Nie wiem jak ona znosiła widok rozrastającego się ciała ważąc wcześniej 50 kg. Mając ładną sylwetkę ciężko pogodzić się z taką zmianą. 170 kg nie przychodzi z dnia na dzień. Tyła stopniowo i musiała systematycznie to olewać
6 maja 2015, 23:13
Trochę mnie poraża ta pewność siebie... Mimo, że jest chorobliwie otyła zdaje się być z tego uradowana, mimo, że to jest coś na co sama ma wpływ i może z tego wyjść. To tak jakby osobie chorej na raka dać lek, a ona powie "nie, dzięki, nie chcę z tym nic zrobić, czuje się świetnie ze swoim rakiem i chcę się nim chwalić wszem i wobec" ....
6 maja 2015, 23:50
Wg mnie bycie szczęśliwym nie powinno być kryterium działania bo prowadzi do patrzenia na życie w krótkiej perspektywie np. dobry kryminał mnie bardziej uszczęśliwi niż uczenie się regułek na egzamin z statystyki - ale jeśli jutro mam egzamin to wolę wybrać 2, pomęczyć się zamiast być szczęśliwa.
PCOŚ to żadne usprawiedliwienie, to nie jest kwestia kilku kg nadwagi i nie estetyki tylko poważne zagrożenie dla zdrowia.

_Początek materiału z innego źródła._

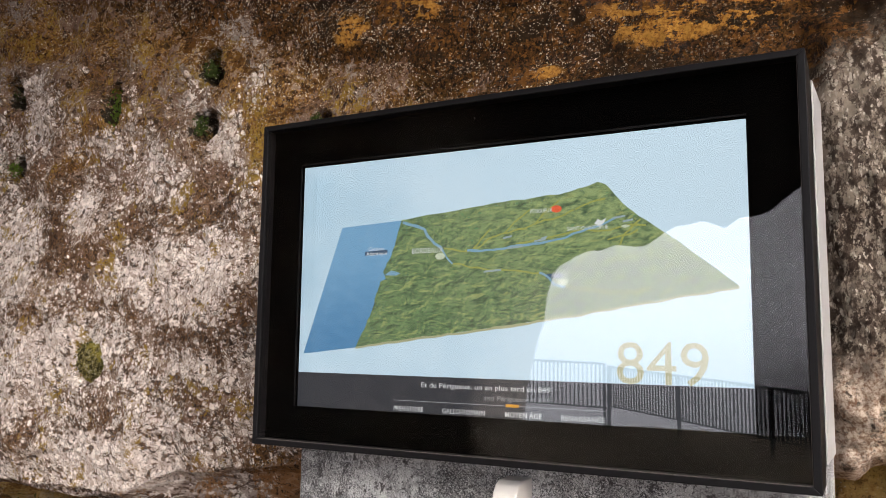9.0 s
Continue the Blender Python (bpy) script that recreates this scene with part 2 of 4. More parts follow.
    c = k.mix(k.mul(scar, k.step(streak, 0.500, 0.510)), c, k.mix(k.step(k.add(k.mul(streak, 0.5), k.mul(small3, 0.5)), 0.44, 0.57), (0.17, 0.065, 0.010), (0.42, 0.210, 0.042)))
    # grey weathered block beyond the crack
    grey = k.mul(k.step(k.add(px, k.mul(k.add(mid, -0.5), 0.08)), 0.585, 0.625), k.step(k.add(pz, k.mul(px, -0.55), k.mul(k.add(mid, -0.5), 0.3)), 1.96, 1.78))
    wv = k.scaled(shaken, (1, 1, 0.55))
    g = k.mix(k.step(k.noise(42, 9, 0.76, vec=wv, warp=0.3), 0.46, 0.54), (0.070, 0.050, 0.038), (0.235, 0.190, 0.150))
    tufts = k.noise(4.0, 6, 0.65, vec=k.scaled(k.pos, (1, 1, 0.6), (1, 1, 3)))
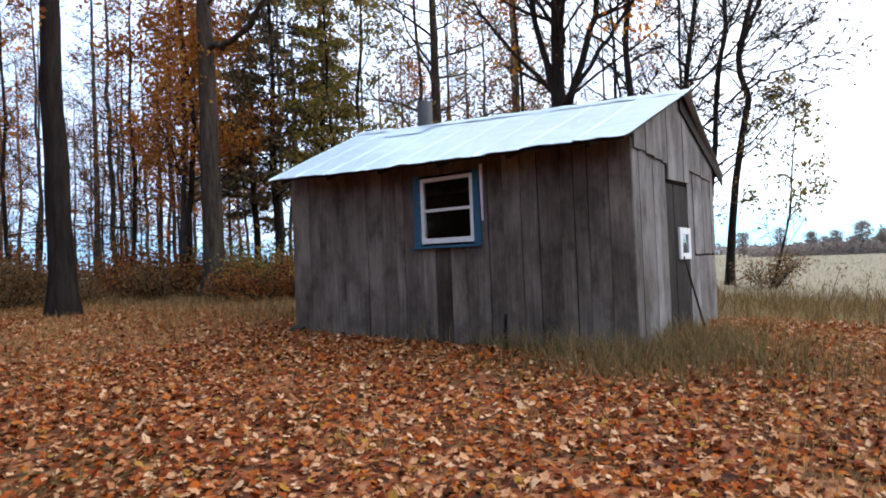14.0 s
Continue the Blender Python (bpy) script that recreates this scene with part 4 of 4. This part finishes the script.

Ona sobie może być szczęśliwa dzisiaj ale to krótkowzroczność - za parę lat wróże jej cukrzycę, zawał, poważne problemy z kręgosłupem. I jasne że można być szczęśliwym po 2 zawałach, bez stopy na wózku inwalidzkim - tylko po co jak ma się wybór.
Ja jej nie potępiam - widać dziewczyna lubi ryzykować chyba że jest na coś chora co jej uniemożliwia schudniecie.
Edytowany przez juljaa 7 maja 2015, 00:09
7 maja 2015, 00:27
niestety musze...jaka choroba powoduje przytycie 120 kg?